Inside Riley's mind: a range of emotionsWalt Disney Pictures/Pixar Animation Studios

Pixar films tell stories that see our world from a thought-provoking, alternative perspective. Inside Out is their latest offering, its title making the perspective-shift motif explicit: the film offers a window into the minds of its characters where their emotions and other mental functions are personified by cartoon characters. This gives the film two interwoven plots. The 'external' plot centres on eleven-year-old Riley, whose family relocates from Minnesota to San Francisco, and whose real-world disappointments, lack of parental emotional support and struggle to move on from her rapidly disintegrating childhood plunge her into a mental crisis.

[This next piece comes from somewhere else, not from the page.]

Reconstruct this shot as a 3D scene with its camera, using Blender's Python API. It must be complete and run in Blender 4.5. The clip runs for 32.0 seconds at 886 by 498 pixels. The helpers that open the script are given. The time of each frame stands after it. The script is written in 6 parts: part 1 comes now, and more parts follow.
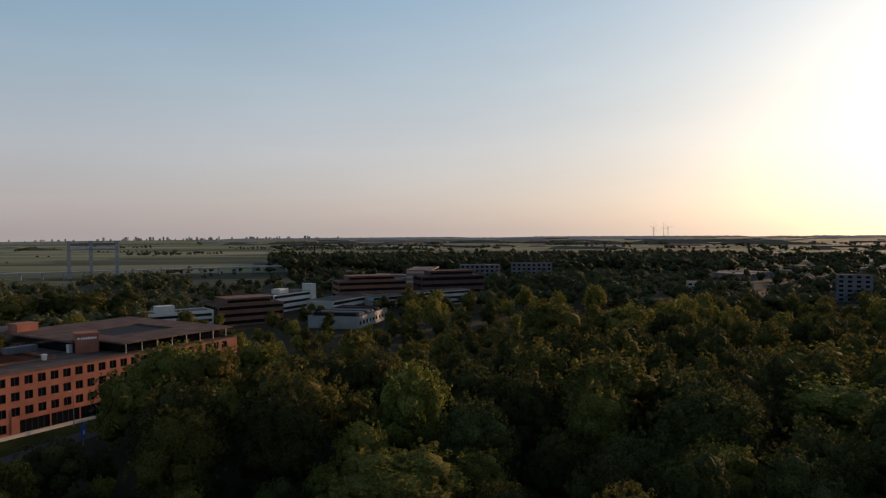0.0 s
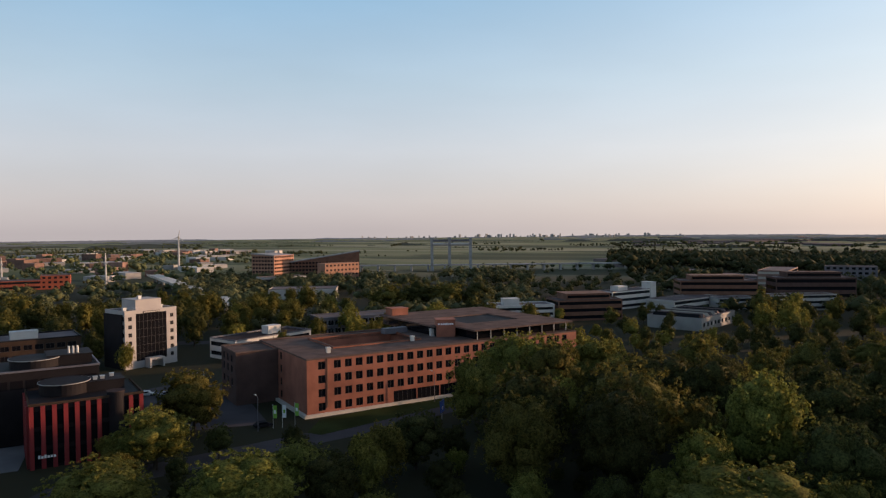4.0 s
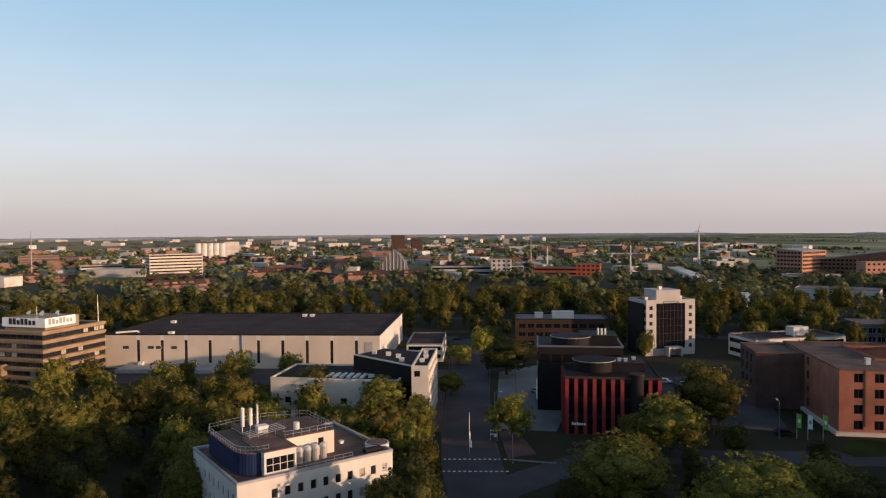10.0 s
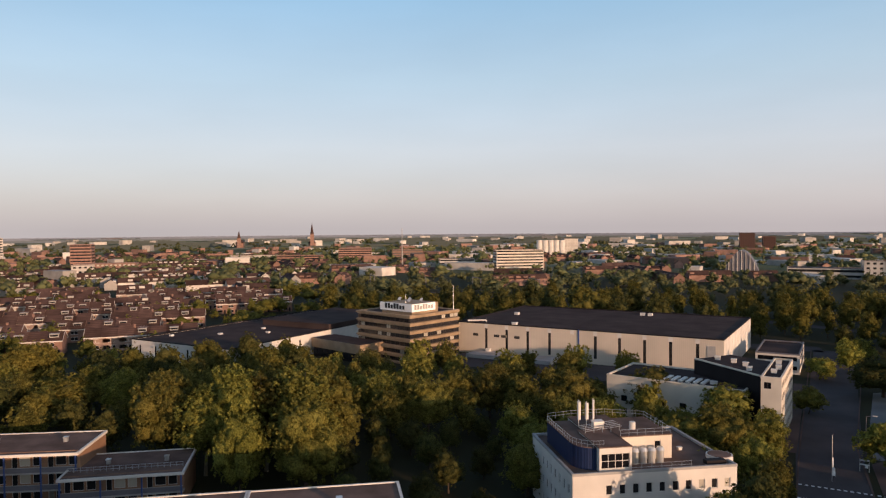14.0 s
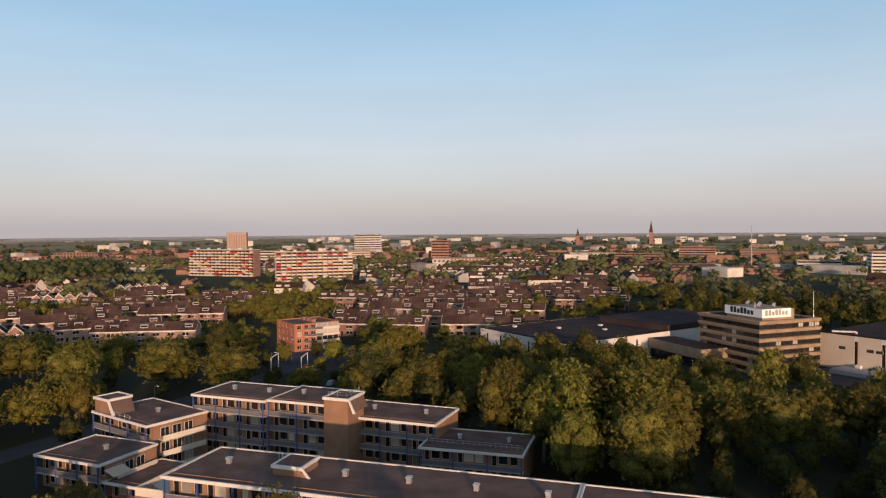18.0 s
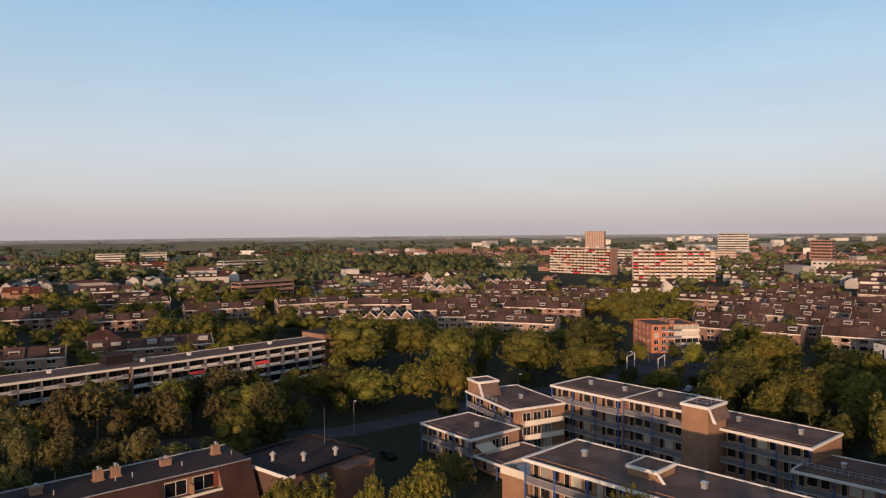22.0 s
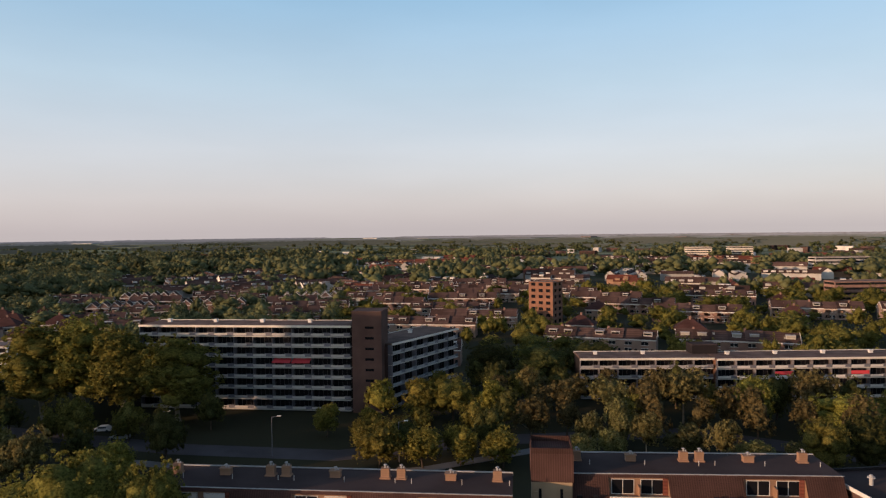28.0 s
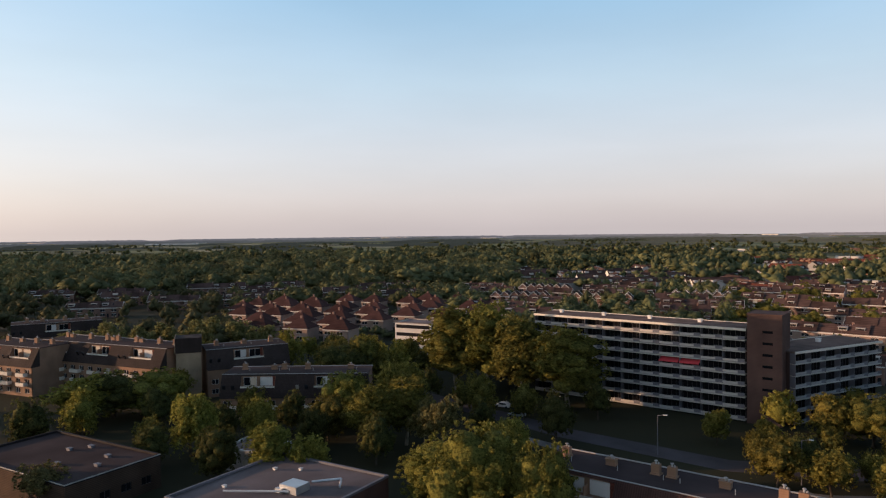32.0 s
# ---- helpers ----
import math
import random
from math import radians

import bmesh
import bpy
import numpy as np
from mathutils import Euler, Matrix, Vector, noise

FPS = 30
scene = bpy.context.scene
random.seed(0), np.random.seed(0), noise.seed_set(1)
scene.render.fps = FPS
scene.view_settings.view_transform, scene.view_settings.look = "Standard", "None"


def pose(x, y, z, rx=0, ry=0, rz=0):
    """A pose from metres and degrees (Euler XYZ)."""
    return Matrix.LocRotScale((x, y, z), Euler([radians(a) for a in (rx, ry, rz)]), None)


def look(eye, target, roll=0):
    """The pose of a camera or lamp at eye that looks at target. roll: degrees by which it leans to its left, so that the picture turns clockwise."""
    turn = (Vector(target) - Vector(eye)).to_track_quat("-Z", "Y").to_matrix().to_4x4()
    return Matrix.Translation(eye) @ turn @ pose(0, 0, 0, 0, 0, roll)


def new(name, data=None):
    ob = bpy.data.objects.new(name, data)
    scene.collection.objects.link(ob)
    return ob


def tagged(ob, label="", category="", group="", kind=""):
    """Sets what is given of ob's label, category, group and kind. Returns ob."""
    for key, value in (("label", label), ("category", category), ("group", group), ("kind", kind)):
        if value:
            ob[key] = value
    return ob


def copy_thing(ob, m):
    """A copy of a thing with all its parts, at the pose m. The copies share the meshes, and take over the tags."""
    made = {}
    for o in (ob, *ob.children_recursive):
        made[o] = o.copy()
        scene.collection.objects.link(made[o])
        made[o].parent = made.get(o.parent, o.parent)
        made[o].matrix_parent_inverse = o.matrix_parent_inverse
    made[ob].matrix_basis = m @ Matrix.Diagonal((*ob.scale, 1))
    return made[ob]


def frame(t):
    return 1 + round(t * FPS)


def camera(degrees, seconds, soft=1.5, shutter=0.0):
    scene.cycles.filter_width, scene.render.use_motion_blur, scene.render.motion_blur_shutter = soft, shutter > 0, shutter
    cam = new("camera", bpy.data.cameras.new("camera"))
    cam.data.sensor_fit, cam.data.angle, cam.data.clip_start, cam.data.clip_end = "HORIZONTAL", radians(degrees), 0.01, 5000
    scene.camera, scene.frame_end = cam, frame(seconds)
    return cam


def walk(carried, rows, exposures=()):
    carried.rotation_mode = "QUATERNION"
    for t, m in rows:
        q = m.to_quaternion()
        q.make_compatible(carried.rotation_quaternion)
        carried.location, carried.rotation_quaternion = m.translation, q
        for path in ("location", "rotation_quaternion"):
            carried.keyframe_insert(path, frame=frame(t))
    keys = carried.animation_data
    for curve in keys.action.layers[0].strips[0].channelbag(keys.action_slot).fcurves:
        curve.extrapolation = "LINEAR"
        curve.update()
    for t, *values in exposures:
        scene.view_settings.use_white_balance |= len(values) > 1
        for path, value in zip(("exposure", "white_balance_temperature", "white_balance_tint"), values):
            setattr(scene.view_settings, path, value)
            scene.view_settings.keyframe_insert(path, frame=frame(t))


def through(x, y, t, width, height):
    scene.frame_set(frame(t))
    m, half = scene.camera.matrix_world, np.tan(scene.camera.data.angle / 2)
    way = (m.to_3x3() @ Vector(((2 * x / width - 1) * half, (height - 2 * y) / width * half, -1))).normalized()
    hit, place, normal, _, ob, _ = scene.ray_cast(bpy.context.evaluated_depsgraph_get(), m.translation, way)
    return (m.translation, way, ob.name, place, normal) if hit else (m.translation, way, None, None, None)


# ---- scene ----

Meanwhile, Riley’s emotions must deal with these troubling goings-on: initially these scenes depict the emotional effects of Riley's being embarrassed at school, or confronted with disgusting food, but before long the emotions become involved in a plot of their own. The odd couple of Joy and Sadness are accidentally evacuated from the control centre of Riley's mind, and must journey across a deteriorating mental landscape in order to return. The question of whether external events shape the mind or vice versa is, ingeniously, explored structurally by the way each plot affects the other.        

But replace 'Riley' with 'Andy' and how far are we from Toy Story? Joy and Sadness's quest across Riley's mindscape somehow feels like a less subtle version of Woody and Buzz's odyssey back to their beloved Andy. The great thing about Toy Story is that it explores psychology without this being explicit or moralistic. But because this theme is made explicit in Inside Out, it feels, ironically, like it has less going on below the surface.

The film has been praised for its communication of important psychological ideas to its audience. So what exactly is being communicated? The film follows Robert Plutchik's 'psycho-evolutionary' theory, which outlines how eight primary emotions – anger, fear, sadness, disgust, surprise, anticipation, trust and joy – have developed in all animals because they increase chances of survival. Its message is the importance of accepting sadness in order to achieve emotional maturity: Joy and Sadness must co-operate for healthy functioning. All films should take responsibility for the mental health and education of their audience, and we should admire Pixar for doing this. But the film mishandles other ideas, like psycho-analysis: the 'subconscious' in the film is satirised as a dungeon holding childhood fears of clowns.

So what are Pixar's priorities and what are we praising them for? Does Inside Out allow the complexity of adolescence to be constructively explored in mainstream cinema? Yes: the scene where Riley gets into an argument over dinner because she's upset about something she doesn't understand, and her dad's emotions are too busy watching a football game to notice, holds up the mirror to something we've all experienced. Though isn't it then the parents who need to be educated, not the kids? And since Pixar have to caricature these situations to make them work in a cartoon, they have to take advantage of stereotypes (disclaimer: mums can be emotionally incompetent too) – a necessary compromise? Would I feel patronised if I were a depressed thirteen year-old watching this with my parents? Maybe. Would it make them more sensitive to my feelings? Who knows.

This aside, the film wields Pixar's usual visual creativity and attention to detail: the distinction between the bright, exciting interior world, and the foggy, bleak exterior of San Fran is striking and effective. And everyone's mind has a different aesthetic, an opportunity too good to miss for Pixar's visual humour: Riley's mum's emotions sit sedately at a TV chat show desk; those of an awkward teenage boy cower by electric guitars in a dark room as a 'girl alert' siren flares. And you can feel the fun that went into constructing the geography of Riley's mind: Joy and Sadness take a tour through various fantasies (dream-boyfriend generator, cloud-town); the factory warehouse of Riley's long-term memory; and 'dream studios' – though the most striking and innovative is 'abstract thought', in which the characters are deconstructed into 3D polygons and then 2D shapes, with Pixar really playing with the actual medium of animation.           

Inside Out has been billed as a return to form for a studio which has lately been criticised for relying on sub-par sequels to past successes. But I feel that the film treads water about as much as it could, even if its makers didn't intend it to, relying on ideas carried out more effectively in Pixar's older releases. It lacks depth because it is about depth – though perhaps this is understandable, since it required some real innovation to make Inside Out work. It's a great film, and is better than anything else in cinemas this summer, maybe even this year – but Pixar, at their best, can shine much further, and much deeper.